Thomas Jefferson Papers

To Thomas Jefferson from Edward Tiffin, 10 March 1803

From Edward Tiffin

Chillicothe Ohio
March 10th. 1803


Yours of feby—has been duly received, in which you request with as little delay as possable to be furnished with a return of the Militia, and of the Arms and Accoutrements of this state, and of the several counties or other geographical divisions of it. believing as I do, that none but an armed nation can dispence with a standing Army and that standing Armys are dangerous to Liberty, I was well aware of the importance & necessity of vigorous exertions on the part of the state Governments to carry into effect the Militia system adopted by the National Legislature, agreably to the powers reserved to them by the Constitution of the United States. I therefore as soon as I came into office called upon the Adjutant General of the Militia for a return agreable to Law. his answer received yesterday, justified my apprehensions, that both the late Governor St Clair, and himself had intirely neglected to carry the Militia Law into effect. it is therefore out of my power at present to comply with your request. the Legislature of this State is now in Session, and the Militia Law which requires much revision is before them, but from the manner in which the appointment of Officers is directed to be made by the Constitution, it will require a considerable time before the Militia can be organized, and a knowledge of its strength and situation acquired—no exertions on my part shall be wanting to accomplish these objects, which when accomplished shall be immediately communicated to you.

pardon the liberty I have taken to inclose a copy of my communication to the General Assembly, and accept the assurances of my sincere wishes for your happiness and welfare

Edward Tiffin

RC (PHi); at foot of text: “The President of [the United] States”; endorsed by TJ as received 6 Apr. and so recorded in SJL with notation “W”; also endorsed by TJ: “to be filed in the W.O.” Enclosure: probably Tiffin’s message to the Ohio Senate and House of Representatives, dated 5 Mch. but presented on 4 Mch., in which he congratulates the legislature on the addition of “another sovereign, free and independent State” to the Union and calls their attention to the important work before them; Tiffin points out the auspicious situation of the country and is confident that “prompt and efficacious measures” by the president and Congress will quickly settle the current “irregularities at New-Orleans” and restore commerce on the Mississippi River; as legislators work to “raise the superstructure” of their new government, Tiffin notes the state’s solid fiscal condition and calls attention to a series of topics for consideration, including the election of federal representatives, devising a tax system, establishing a state judiciary, conducting a census, revising the militia laws, and reviewing all remaining territorial laws; Tiffin offers thanks “to that Being who has so highly favored us” and urges legislators to encourage and cultivate education, religion, economy in public expenditures, peace with the Indians, and “industry, frugality, temperance, and every moral virtue” (Journal of the Senate of the State of Ohio: First Session of the Legislature, Held Under the Constitution of the State, A.D. 1803 [Chillicothe, Ohio, 1803], 11–16; Journal of the House of Representatives of the State of Ohio: First Session of the Legislature, Held Under the Constitution of the State, A.D. 1803 [Chillicothe, Ohio, 1803], 9–14).

Born in England, Edward Tiffin (1766–1829) came to America in the 1780s and eventually settled in Virginia.
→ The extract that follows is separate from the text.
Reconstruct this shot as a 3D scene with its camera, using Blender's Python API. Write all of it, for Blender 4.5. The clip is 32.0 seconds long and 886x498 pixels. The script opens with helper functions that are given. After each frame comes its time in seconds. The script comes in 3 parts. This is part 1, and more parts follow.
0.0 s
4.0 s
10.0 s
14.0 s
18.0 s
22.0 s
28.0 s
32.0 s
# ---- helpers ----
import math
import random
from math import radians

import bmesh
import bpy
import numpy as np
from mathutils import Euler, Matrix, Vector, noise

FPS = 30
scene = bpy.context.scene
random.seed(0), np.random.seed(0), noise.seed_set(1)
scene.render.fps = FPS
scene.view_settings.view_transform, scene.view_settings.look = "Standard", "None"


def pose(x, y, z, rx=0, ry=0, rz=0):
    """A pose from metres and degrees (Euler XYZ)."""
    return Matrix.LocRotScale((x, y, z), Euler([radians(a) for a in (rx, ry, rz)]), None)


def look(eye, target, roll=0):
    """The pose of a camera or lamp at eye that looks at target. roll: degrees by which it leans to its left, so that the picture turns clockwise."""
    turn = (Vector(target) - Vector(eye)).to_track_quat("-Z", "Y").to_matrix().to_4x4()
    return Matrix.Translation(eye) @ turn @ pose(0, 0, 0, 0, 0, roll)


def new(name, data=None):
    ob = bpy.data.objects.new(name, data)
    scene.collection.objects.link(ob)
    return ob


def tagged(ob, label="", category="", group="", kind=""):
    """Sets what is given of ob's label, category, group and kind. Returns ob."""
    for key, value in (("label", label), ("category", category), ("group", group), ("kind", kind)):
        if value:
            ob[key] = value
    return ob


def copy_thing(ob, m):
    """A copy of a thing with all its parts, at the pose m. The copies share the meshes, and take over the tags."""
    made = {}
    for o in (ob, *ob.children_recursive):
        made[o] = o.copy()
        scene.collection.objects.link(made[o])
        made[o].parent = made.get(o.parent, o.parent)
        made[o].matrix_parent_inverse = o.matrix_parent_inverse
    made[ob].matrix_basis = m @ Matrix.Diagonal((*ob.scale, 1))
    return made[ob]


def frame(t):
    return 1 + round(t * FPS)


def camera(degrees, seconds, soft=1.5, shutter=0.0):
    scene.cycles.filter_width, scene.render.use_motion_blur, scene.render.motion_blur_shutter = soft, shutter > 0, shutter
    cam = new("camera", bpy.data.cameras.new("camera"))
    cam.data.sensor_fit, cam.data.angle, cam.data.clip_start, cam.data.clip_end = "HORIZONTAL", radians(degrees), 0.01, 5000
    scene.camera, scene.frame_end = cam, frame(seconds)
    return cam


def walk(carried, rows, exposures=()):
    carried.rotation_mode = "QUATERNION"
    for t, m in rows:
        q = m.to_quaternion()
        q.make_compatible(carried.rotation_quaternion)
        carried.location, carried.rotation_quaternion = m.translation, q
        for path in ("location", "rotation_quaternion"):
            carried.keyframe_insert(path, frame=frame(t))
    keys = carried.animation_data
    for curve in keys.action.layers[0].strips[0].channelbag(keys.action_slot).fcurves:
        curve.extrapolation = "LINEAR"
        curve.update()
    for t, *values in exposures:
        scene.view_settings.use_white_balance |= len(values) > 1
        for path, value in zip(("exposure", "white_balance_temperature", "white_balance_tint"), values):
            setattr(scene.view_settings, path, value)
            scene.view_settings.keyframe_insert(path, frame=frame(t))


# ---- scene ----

A physician and Methodist lay minister, he emigrated to the Northwest Territory in 1798 with his brother-in-law, Thomas Worthington. Tiffin quickly became a popular and influential Republican leader and won a succession of prestigious offices, including speaker of the territorial assembly and president of the Ohio constitutional convention. In 1803, Tiffin was elected overwhelmingly the state’s first governor, serving until 1807. During his tenure, he and the Ohio legislature earned TJ’s praise for their actions in thwarting the Burr conspiracy, “which entitle them to a distinguished place in the affection of their sister states.” Tiffin later served briefly in the U.S. Senate and subsequently received an appointment as commissioner of the General Land Office from President James Madison (ANB description begins John A. Garraty and Mark C. Carnes, eds., American National Biography, New York and Oxford, 1999, 24 vols. description ends ; TJ to the Senate and the House of Representatives, 22 Jan. 1807).

yours of feby: Circular to the Governors of the States, 25 Feb. 1803.

appointment of officers: as specified by Article 5 of the Ohio constitution, the governor appointed the state adjutant general, while the legislature chose major generals and quartermasters general. Companies elected their own captains and subalterns, while majors, colonels, and brigadiers were chosen by the officers of their respective battalions, regiments, and brigades (Constitution of the State of Ohio, 2d ed. [Chillicothe, Ohio, 1803], 17–18).